Rosenau, William
ROSENAU, WILLIAM
ROSENAU, WILLIAM (1865–1943), Reform rabbi. Born in Wollstein, Prussia, the son of a rabbi, he was educated in public school and came to the United States with his family in 1876, first to Boston and then to Philadelphia. Rosenau received his B.A. from the University of Cincinnati (1888) and was ordained a year later from huc in Cincinnati. He served congregations in Omaha, Nebraska, for three years beginning in 1889 and then went to Baltimore as rabbi of Ohev Shalom where he served for almost half a century until his retirement in 1939. Concurrently he studied at Johns Hopkins University where he received his Ph.D. in 1900 in Semitics and then joined its faculty, where he served until 1932.
Religiously liberal he was also politically a non-Zionist and a member of the American Council for Judaism.

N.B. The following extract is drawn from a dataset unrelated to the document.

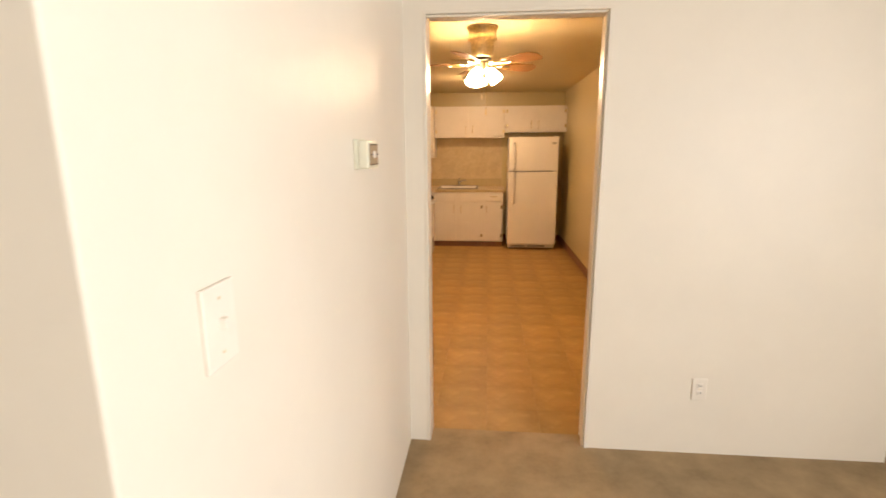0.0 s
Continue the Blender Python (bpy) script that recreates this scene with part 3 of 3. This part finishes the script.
# ---- ceiling fan ----
FXC, FYC, BZ = 0.358, 4.205, 2.215
n = thing("ceiling_fan", (FXC, FYC, H), "brass ceiling fan with five oak blades and lit glass shades", "ceiling fan")
C = (FXC, FYC, 0)
part("canopy", lathe((FXC, FYC, H), (0, 0, -1), [(0, 0.118), (0.012, 0.122), (0.02, 0.112), (0.075, 0.106), (0.085, 0.113), (0.10, 0.113), (0.112, 0.092), (0.175, 0.088), (0.215, 0.076), (0.225, 0.066)], 36), M_BRASSD, n, "", True)
part("motor", lathe((FXC, FYC, H - 0.225), (0, 0, -1), [(0, 0.060), (0.005, 0.070), (0.022, 0.068), (0.030, 0.045)], 32), M_SLOT, n, "dark motor ring", True)
part("hub", lathe((FXC, FYC, BZ - 0.002), (0, 0, -1), [(-0.02, 0.045), (0.0, 0.052), (0.028, 0.046), (0.038, 0.050), (0.052, 0.040), (0.062, 0.022), (0.075, 0.010)], 28), M_BRASSD, n, "", True)
for k in range(5):
    an = radians(180 + 72 * k)
    m = Matrix.Translation((FXC, FYC, BZ)) @ Matrix.Rotation(an, 4, "Z")
    w0 = [(0.20, -0.048), (0.24, -0.056), (0.46, -0.088), (0.505, -0.058), (0.522, -0.03), (0.522, 0.03), (0.505, 0.058), (0.46, 0.068), (0.24, 0.056), (0.20, 0.048)]
    bm = slab(w0, -0.003, 0.003, 0.001)
    bmesh.ops.transform(bm, matrix=m @ Matrix.Rotation(radians(-12), 4, "X"), verts=bm.verts)
    bl = part("blade", bm, M_BLADE, n, "reddish oak fan blade")
    bm = tube([(0.05, 0, 0.012), (0.09, 0, 0.006), (0.125, 0, -0.006), (0.15, 0, -0.008)], [0.010, 0.012, 0.010, 0.008], 8)
    ring = [(0.205 + 0.058 * math.cos(t), 0.034 * math.sin(t), -0.009) for t in [i * math.tau / 20 for i in range(20)]]
    tube(ring, 0.0085, 6, bm, True)
    bmesh.ops.transform(bm, matrix=m @ Matrix.Rotation(radians(6), 4, "X"), verts=bm.verts)
    part("blade_iron", bm, M_BRASS, n, "brass loop bracket", True)
for deg in (-122, -8, 128):
    an = radians(deg)
    dx, dy = math.cos(an), math.sin(an)
    ax = Vector((dx * 0.60, dy * 0.60, -0.80)).normalized()
    base = Vector((FXC + dx * 0.044, FYC + dy * 0.044, BZ - 0.032))
    part("arm", tube([(FXC, FYC, BZ - 0.02), base, base + ax * 0.028], 0.010, 8), M_BRASS, n, "", True)
    sh = part("shade", lathe(base + ax * 0.018, ax, [(0, 0.022), (0.006, 0.029), (0.025, 0.037), (0.055, 0.045), (0.085, 0.051), (0.108, 0.053), (0.108, 0.050), (0.085, 0.047), (0.055, 0.041), (0.025, 0.033)], 28, None, False), M_SHADE, n, "glowing frosted tulip glass shade", True)
    part("bulb", lathe(base + ax * 0.03, ax, [(0, 0.010), (0.02, 0.016), (0.045, 0.026), (0.06, 0.022), (0.068, 0.008)], 16), M_BULB, sh, "", True)
for dx, ln in ((-0.002, 0.185), (0.034, 0.300)):
    z0 = BZ - 0.05
    part("pull_chain", tube([(FXC + dx, FYC - 0.04, z0), (FXC + dx, FYC - 0.04, z0 - ln)], 0.0022, 6), M_BRASS, n)
    part("chain_fob", lathe((FXC + dx, FYC - 0.04, z0 - ln), (0, 0, -1), [(0, 0.003), (0.006, 0.007), (0.012, 0.004), (0.018, 0.0075), (0.030, 0.007), (0.040, 0.004)], 12), M_BRASSD, n, "", True)

# ---- dome light, vents ----
DX, DY = 0.246, 6.90
g = thing("dome_light", (DX, DY, H), "flush ceiling light with bronze ring and lit frosted dome", "ceiling light")
part("ring", lathe((DX, DY, H), (0, 0, -1), [(0, 0.15), (0.01, 0.178), (0.026, 0.182), (0.036, 0.172), (0.040, 0.150)], 40), M_BRONZE, g, "bronze trim ring", True)
part("dome", lathe((DX, DY, H - 0.036), (0, 0, -1), [(0, 0.153), (0.02, 0.148), (0.045, 0.132), (0.068, 0.105), (0.085, 0.068), (0.094, 0.03), (0.096, 0.004)], 40), M_DOME, g, "glowing frosted glass dome", True)
for vx, vy, wx, wy, ns in ((-0.525, 7.06, 0.26, 0.15, 7), (0.09, 5.53, 0.16, 0.10, 3)):
    e = thing("ceiling_vent", (vx, vy, H), "small cream louvred ceiling vent", "vent", "ceiling vents")
    part("backing", box(vx - wx / 2 + 0.01, vx + wx / 2 - 0.01, vy - wy / 2 + 0.01, vy + wy / 2 - 0.01, H - 0.003, H + 0.0), M_SLOT, e)
    bm = box(vx - wx / 2, vx + wx / 2, vy - wy / 2, vy - wy / 2 + 0.015, H - 0.012, H, 0.002)
    box(vx - wx / 2, vx + wx / 2, vy + wy / 2 - 0.015, vy + wy / 2, H - 0.012, H, 0.002, bm)
    box(vx - wx / 2, vx - wx / 2 + 0.015, vy - wy / 2 + 0.015, vy + wy / 2 - 0.015, H - 0.012, H, 0.002, bm)
    box(vx + wx / 2 - 0.015, vx + wx / 2, vy - wy / 2 + 0.015, vy + wy / 2 - 0.015, H - 0.012, H, 0.002, bm)
    part("frame", bm, M_CEIL, e)
    for k in range(ns):
        y = vy - wy / 2 + 0.02 + (wy - 0.04) * (k + 0.5) / ns
        part("slat", box(vx - wx / 2 + 0.015, vx + wx / 2 - 0.015, y - 0.005, y + 0.005, H - 0.010, H - 0.004, 0.001), M_CEIL, e)


# ---- plates on the walls ----
def plate(face, s, z, kind, w_=0.072, h_=0.116, gang=1):
    p = thing({"switch": "light_switch", "outlet": "wall_outlet"}[kind], face.p(s, z), {"switch": "ivory plastic light switch plate on the wall", "outlet": "ivory plastic wall outlet plate"}[kind], kind, "wall plates")
    part("cover_plate", face.board(s - w_ / 2, s + w_ / 2, z - h_ / 2, z + h_ / 2, 0, 0.007, 0.003), M_PLATE, p)
    for gnum in range(gang):
        c_ = s + (gnum - (gang - 1) / 2) * 0.05
        sw = kind == "switch" or (gang == 2 and gnum == 0)
        if sw:
            part("toggle", face.board(c_ - 0.005, c_ + 0.005, z - 0.004, z + 0.012, 0.006, 0.018, 0.002), M_PLATE, p)
        else:
            for dz in (-0.02, 0.02):
                so = part("socket", face.board(c_ - 0.015, c_ + 0.015, z + dz - 0.013, z + dz + 0.013, 0.006, 0.0095, 0.004), M_PLATE, p)
                for dx in (-0.006, 0.006):
                    part("slot", face.board(c_ + dx - 0.0012, c_ + dx + 0.0012, z + dz - 0.004, z + dz + 0.006, 0.009, 0.0100, 0), M_SLOT, so)
        for dz in (-0.042, 0.042) if kind == "switch" else (0,):
            part("screw", lathe(face.p(c_, z + dz, 0.0065), face.n, [(0, 0.003), (0.0015, 0.002)], 8), M_BRASSD, p)
    return p


east = Face((XR, 0, 0), (0, 1, 0), (-1, 0, 0))
west = Face((XL, 0, 0), (0, 1, 0), (1, 0, 0))
plate(east, 4.262, 1.197, "switch")
plate(east, 5.645, 1.221, "switch")
plate(west, 4.205, 1.175, "outlet")
plate(Face((0, YB - PT, 0), (1, 0, 0), (0, -1, 0)), -0.652, 1.203, "outlet", 0.180, 0.122, 2)
plate(Face((0, YD, 0), (1, 0, 0), (0, -1, 0)), 1.493, 0.369, "outlet")
pas = Face((LX, 0, 0), (0, 1, 0), (1, 0, 0))
plate(pas, 0.842, 1.312, "switch", 0.084, 0.128)

t_ = thing("thermostat", (LX, 1.7, 1.552), "beige box thermostat with a brown front grille", "thermostat")
part("base", pas.board(1.622, 1.742, 1.506, 1.596, 0, 0.014, 0.003), M_SAGE, t_, "sage grey wall base")
cv = part("cover", pas.board(1.62, 1.74, 1.508, 1.592, 0.014, 0.046, 0.005), M_SAGE, t_)
part("front", pas.board(1.632, 1.73, 1.518, 1.582, 0.046, 0.049, 0.001), M_THERM, cv, "brown thermostat front")
part("dial", lathe(pas.p(1.678, 1.55, 0.049), pas.n, [(0, 0.012), (0.004, 0.011), (0.006, 0.007)], 16), M_PLATE, cv, "", True)
for z in (1.5205, 1.55, 1.5795):
    part("rib", pas.board(1.633, 1.729, z - 0.0012, z + 0.0012, 0.049, 0.0505, 0), M_SLOT, cv)

# ---- floor tiles ----
NX, NY = 9, 20
TX, TY = (XR - XL) / NX, (YB - YK) / NY
tm = bpy.data.meshes.new("tile")
bm = box(-TX / 2 + 0.0003, TX / 2 - 0.0003, -TY / 2 + 0.0003, TY / 2 - 0.0003, -0.004, 0.0, 0.0003, None, 1)
bm.to_mesh(tm)
bm.free()
tm.materials.append(M_FLOOR)
for i in range(NX):
    for j in range(NY):
        ob = new("tile", tm)
        ob.parent = fl
        ob.location = (XL + TX * (i + 0.5), YK + TY * (j + 0.5), FZ)
ob = part("tile", box(DL - JO, DR + JO, 2.655, YK, FZ - 0.004, FZ, 0.001), M_FLOOR, fl)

For a time he was expected to be the leading candidate for the presidency of the Hebrew Union College after the retirement of Kaufmann *Kohler in 1921 but that was not to be. He lost in a close vote to Julian *Morgenstein and elected to remain in Baltimore rather than lead a more prominent congregation. He was deeply active in his community, concentrating on areas of general and higher education. He was a member of the Baltimore Board of Education of the Governor's Commission on Higher Education for Negroes. In national Jewish life, he was active in the Central Conference of American Rabbis and served as its president from 1915 to 1917. He was a member of the Associated Jewish Charities, a member of Baltimore's Federation, a founder of the Jewish Welfare Board and the Jewish Chautauqua Society, and edited the revised Union Prayer Book and Union Haggadah. He was a contributor to the Jewish Encyclopedia.
Among his works are The Rabbi in Action (1937); Hebraism in the Authorized Version of the Bible (1902); and Semitic Studies in American Colleges (1906).
bibliography:
W.F. Rosenblum, The Life and Work of Rev. Dr. William Rosenau (1946); K.M. Olitzsky, L.J. Sussman, and M.H. Stern, Reform Judaism in America: A Biographical Dictionary and Sourcebook (1993).